By the way, if I might digress here, do NOT use this as a point to pressure him into marrying you. Be honest with him and with yourself. Trapping someone in a marriage because you think that’s what you want is not the answer… you have got to know!

Guys… HINT, HINT!!! Read what I just wrote to the girls. Do not pressure your potential wife to do something she isn’t interested in, and really do not try to make her do it right now. Wait for it, respect her, and respect yourself.
Save it for the honeymoon. But you do need to have this conversation at some time. Maybe it could start out with a little, “hey I am curious, what would you think of the idea of oral sex?” keep it light at first, believe me it will get heavy enough as you go on.
Do this in a way that is innocent and by the way, if you start to feel your control slipping STOP the conversation. You do NOT want this to turn into a loss of control which you will later regret.

Instead you can change the subject, after all there is more to life than sex. And there are other things that can trip you up in life. Talk about money, is she a spender? Is he? Do you like Chinese food? Does he hate it? Do you like Mexican food? Does she fear to eat Mexican because it might “make her gassy”?
These are things that it is good to know. After all if you like the Hawaiian style pizza and she prefers pepperoni ONE of you is going to be unhappy, and that can be almost as bad as the sex thing.

Parents, I want to approach another angle to this, one that I have, so far, neglected. You may be thinking, “boy I didn’t know this could be such a problem. I will take away my son’s/daughter’s t.v. watching privileges.”
The thing is if it isn’t the TV, then it is the movies.
You take away the movies and it is the computer.
You take away the computer and it is the books s/he is getting at the library.
You take away the books and it is their peers in little league, boy scouts or girl scouts.
You take away the extra curricular activities and it is the friends and classmates at school.
You put them in a Christian or magnet school? That changes nothing.
You homeschool them and it is the social networking you have to develop to socialize them.
It is in their youth groups at church. It is SOMEWHERE in their lives.

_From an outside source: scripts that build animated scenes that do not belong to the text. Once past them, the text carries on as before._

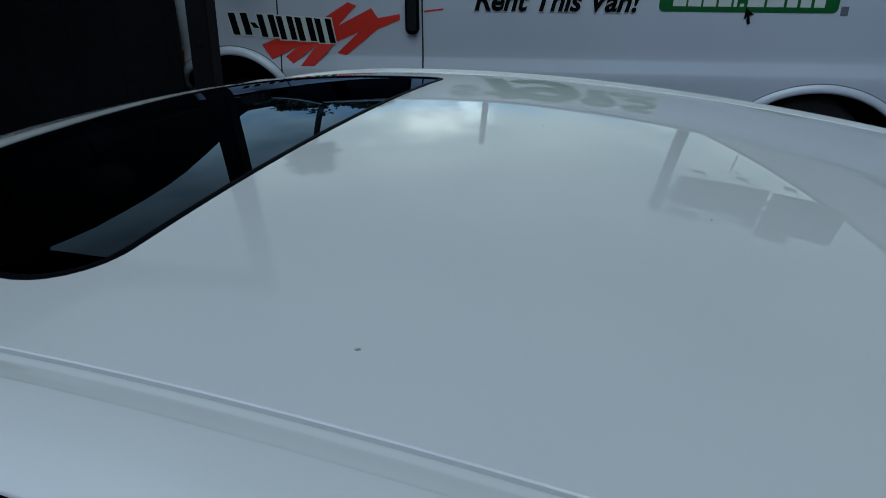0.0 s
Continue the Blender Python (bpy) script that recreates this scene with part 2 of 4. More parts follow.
ASPHALT = material("asphalt", (0.055, 0.055, 0.057), 0.9, grain=0.6, scale=160, stain=0.5, stain_scale=0.6, bump=0.6, dark=(0.028, 0.028, 0.03))
RED_WALL = material("dark_red_painted_metal", (0.112, 0.0012, 0.0014), 0.7, grain=0.35, scale=14, stain=0.5, stain_scale=1.6, bump=0.2, stretch=(1, 1, 0.12), spec=0.05)
DARK_WALL = material("charcoal_painted_wall", (0.0050, 0.0062, 0.0088), 0.75, grain=0.5, scale=25, stain=0.5, stain_scale=1.2, bump=0.3, spec=0.08)
FENCE = material("charcoal_fence_paint", (0.0058, 0.0072, 0.0100), 0.7, grain=0.5, scale=25, stain=0.6, stain_scale=1.5, bump=0.2, spec=0.08)
POST = material("dark_grey_painted_steel", (0.0064, 0.0076, 0.0100), 0.6, spec=0.12, grain=0.5, scale=50, stain=0.6, bump=0.15)
SIGN_PALE = material("faded_yellow_letters", (0.22, 0.19, 0.10), 0.6, grain=0.3, scale=40)
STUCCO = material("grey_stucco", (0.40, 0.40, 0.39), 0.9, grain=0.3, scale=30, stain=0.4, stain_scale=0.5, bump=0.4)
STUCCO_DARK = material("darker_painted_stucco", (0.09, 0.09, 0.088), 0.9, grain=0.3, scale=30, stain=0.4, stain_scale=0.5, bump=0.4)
BOARD = material("billboard_back_panel", (0.045, 0.047, 0.05), 0.7, grain=0.3, scale=6, stain=0.5, stain_scale=0.6)
GALV = material("weathered_steel", (0.075, 0.078, 0.08), 0.6, metal=0.3, grain=0.4, scale=30, stain=0.5)
WOOD_POLE = material("weathered_pole_wood", (0.11, 0.09, 0.07), 0.9, grain=0.6, scale=12, stain=0.5, bump=0.5, stretch=(1, 1, 0.08))
BARK = material("palm_bark", (0.055, 0.045, 0.035), 0.95, grain=0.7, scale=10, stain=0.5, bump=0.8)
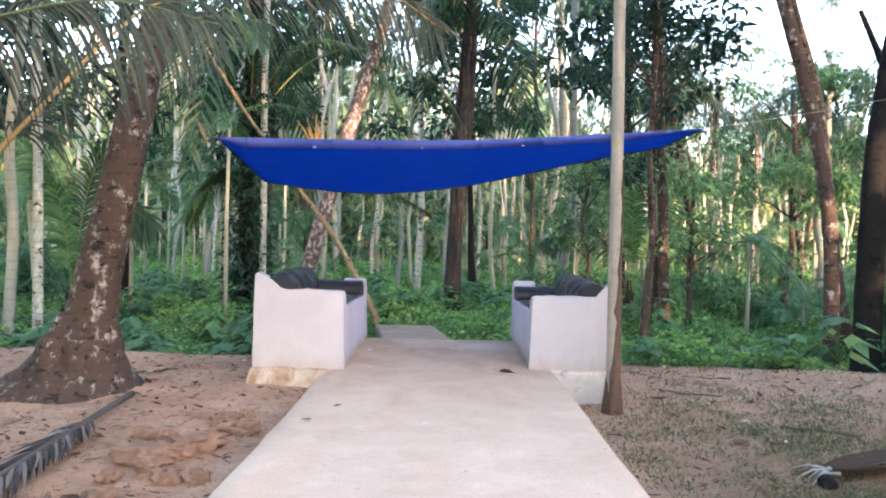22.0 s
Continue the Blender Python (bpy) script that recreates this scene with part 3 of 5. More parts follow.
def bench(x_in, x_out, y0, y1, plinth, label, seed, sh, c, stop, drop=0.0):
    """A masonry bench along the platform: white ends and front, black seat and rolls.
    sh: width of the shoulder at the back of the end panel; c: how far the bolster's middle lies from the back; stop: where it ends before the far end; drop: how much lower the seat lies."""
    g = np.random.default_rng(seed)
    s = 1 if x_out > x_in else -1
    w = abs(x_out - x_in)
    top = thing("masonry_bench", (x_in, y0, 0), label, "bench", "benches under the tarpaulin")
    d = y1 - y0
    U = lambda pts: [(s * u, z) for u, z in pts]
    foot = [(u, 0.004 + g.normal(0, 0.006)) for u in np.linspace(0.6 * w, 0.12, 5)]
    prism("plinth", U([(0.10, -0.5), (w + 0.12, -0.5), (w + 0.07, -0.2), (w + 0.045, -0.08), (w + 0.025, -0.02), (w + 0.008, 0.004)] + foot), "y", -0.045, d - 0.05, plinth, top, "rough unpainted plaster plinth", 0.025)
    rim = [(u, 0.663 - drop * 0.7 + 0.012 * u / w + g.normal(0, 0.003)) for u in np.linspace(w - sh - 0.03, 0.05, 11)]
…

Like I said these pressures are literally everywhere. S/He has questions and you need to have the answers.
OR you need to make sure you surround them with people who have good answers. The proper answers.

Sexual immorality is very damaging. And I believe that a lot of people fall into that trap because they have not really thought it all the way through. They have not come to terms with what they like or who they are and instead they live a life that is forced on them by society.

I once read about people who are “asexual”. They have no desire to have any kind of sex at all. A lot of “regular” people interviewed for the article simply could NOT fathom the idea. They had no concept. Some of those “regulars” asserted that it just “couldn’t be true” and that the “asexuals” were “denying their real emotions.”
After reading the article myself I had absolutely no doubt that these people were exactly as they claimed. (Odd as it might seem to me…) but if those “regulars” had, had their way those people would have been forced into something they were not made for.
If they did not have a strong sense of self they might have been led into a lifestyle that would have made them miserable and left them trying one thing after another to try to make up for their supposed inadequacies.
In our society today we have a large amount of people who do not know who they are, emotionally, physically or spiritually. And we do them a disservice in not allowing them to find out for themselves instead forcing them into molds we (meaning society) make for them.

Again, for the record, I am not condoning any aberrations.
It is possible, I think, that some people are led to sexual deviance simply because society tells them “hey you don’t like that? Then you must be one of them.” (Substitute what you will for “that” and “them”)

Anyway those are my “profound” (shnork) thoughts on the subject of preparing for marriage. I hope that when you do get married you have a full and happy life, with the husband/wife who makes your life whole as I have done myself.